Why the Quiet is Louder Than the Engines
There is a specific kind of silence that follows a massive ship leaving port. The wake settles. The gulls return to the pilings. But the atmospheric pressure stays low.
The U.S. Navy calls these visits "Theater Security Cooperation." It sounds sterile. In reality, it is a high-stakes rehearsal. They are practicing for a day everyone hopes never comes—a day when the "windpipe" of the Malacca Strait is squeezed shut.
Malaysia knows that in any actual conflict between the U.S. and China, the "neutral" ground is usually the first place to get trampled. By allowing these visits, they are effectively buying insurance. They are telling the world that the Strait remains an international waterway, not a regional cul-de-sac.
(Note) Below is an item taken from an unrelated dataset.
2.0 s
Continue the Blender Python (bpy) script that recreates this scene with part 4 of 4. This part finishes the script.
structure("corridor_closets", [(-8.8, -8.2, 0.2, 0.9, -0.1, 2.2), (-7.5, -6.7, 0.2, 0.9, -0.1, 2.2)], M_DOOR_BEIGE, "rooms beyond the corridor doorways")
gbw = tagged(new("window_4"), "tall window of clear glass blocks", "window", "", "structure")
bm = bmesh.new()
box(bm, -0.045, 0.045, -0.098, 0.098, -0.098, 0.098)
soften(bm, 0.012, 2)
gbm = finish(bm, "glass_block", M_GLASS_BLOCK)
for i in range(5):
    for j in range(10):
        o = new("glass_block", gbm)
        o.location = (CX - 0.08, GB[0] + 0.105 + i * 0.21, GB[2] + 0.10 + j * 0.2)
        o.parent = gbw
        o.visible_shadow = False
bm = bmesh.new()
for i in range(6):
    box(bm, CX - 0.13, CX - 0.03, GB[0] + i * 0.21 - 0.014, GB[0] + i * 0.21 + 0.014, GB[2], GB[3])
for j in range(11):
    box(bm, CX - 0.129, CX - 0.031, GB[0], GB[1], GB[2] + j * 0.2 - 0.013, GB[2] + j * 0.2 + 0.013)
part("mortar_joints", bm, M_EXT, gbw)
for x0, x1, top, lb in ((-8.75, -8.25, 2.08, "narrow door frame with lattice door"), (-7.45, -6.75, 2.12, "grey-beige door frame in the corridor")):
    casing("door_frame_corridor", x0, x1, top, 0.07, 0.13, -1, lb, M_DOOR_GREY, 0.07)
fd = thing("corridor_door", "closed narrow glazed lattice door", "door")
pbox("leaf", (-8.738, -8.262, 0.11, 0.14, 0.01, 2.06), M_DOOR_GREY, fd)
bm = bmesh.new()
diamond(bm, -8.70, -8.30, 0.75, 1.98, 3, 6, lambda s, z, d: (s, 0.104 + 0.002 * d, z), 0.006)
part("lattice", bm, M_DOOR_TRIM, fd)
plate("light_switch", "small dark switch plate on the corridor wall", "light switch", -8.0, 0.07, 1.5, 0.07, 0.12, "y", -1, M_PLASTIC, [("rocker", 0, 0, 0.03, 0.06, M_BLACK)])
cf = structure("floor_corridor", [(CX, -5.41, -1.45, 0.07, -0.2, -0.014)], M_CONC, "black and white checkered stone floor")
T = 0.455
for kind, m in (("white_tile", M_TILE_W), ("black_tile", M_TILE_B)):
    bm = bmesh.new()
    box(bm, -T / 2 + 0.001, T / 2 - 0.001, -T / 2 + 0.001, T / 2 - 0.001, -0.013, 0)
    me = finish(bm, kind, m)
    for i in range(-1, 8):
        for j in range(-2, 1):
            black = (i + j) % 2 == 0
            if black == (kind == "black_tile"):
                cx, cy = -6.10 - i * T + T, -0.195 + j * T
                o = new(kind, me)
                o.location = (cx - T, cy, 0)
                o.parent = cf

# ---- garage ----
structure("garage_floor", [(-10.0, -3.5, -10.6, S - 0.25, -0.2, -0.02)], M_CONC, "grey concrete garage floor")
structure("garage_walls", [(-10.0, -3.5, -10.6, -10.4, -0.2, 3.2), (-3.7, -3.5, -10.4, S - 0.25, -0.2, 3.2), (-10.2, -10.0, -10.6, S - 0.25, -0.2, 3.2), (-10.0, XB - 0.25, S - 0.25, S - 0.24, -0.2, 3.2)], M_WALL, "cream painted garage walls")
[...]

But insurance has premiums.
The premium for Malaysia is a constant state of diplomatic exhaustion. Every port call requires a flurry of "balancing" statements. Every joint exercise must be mirrored by a trade summit or a friendly nod toward the East. It is a life lived in the middle of a tug-of-war, where the rope is made of steel and the pullers are the two most powerful militaries in human history.
The View from the Shore
If you stand on the coast of the Peninsula at sunset, the lights of the waiting tankers look like a floating city. It’s beautiful, until you realize those lights represent the fragile heartbeat of the global economy.
We often talk about "geopolitics" as if it’s a game of Risk played on a cardboard map. It’s not. It’s the smell of diesel in Port Klang. It’s the anxiety of a prime minister trying to keep the lights on without offending a superpower. It’s the silent, gray shape of a Destroyer cutting through the tropical mist, reminding everyone that the peace we take for granted is actually a very loud, very expensive, and very fragile stalemate.
The ships will keep coming. The eyebrows will stay raised. And the people on the shore will keep watching the horizon, wondering if the next gray shape they see is a guest, a protector, or a harbinger of something they aren't ready to face.
The water remains calm, for now, but beneath the surface, the currents are pulling in two different directions at once.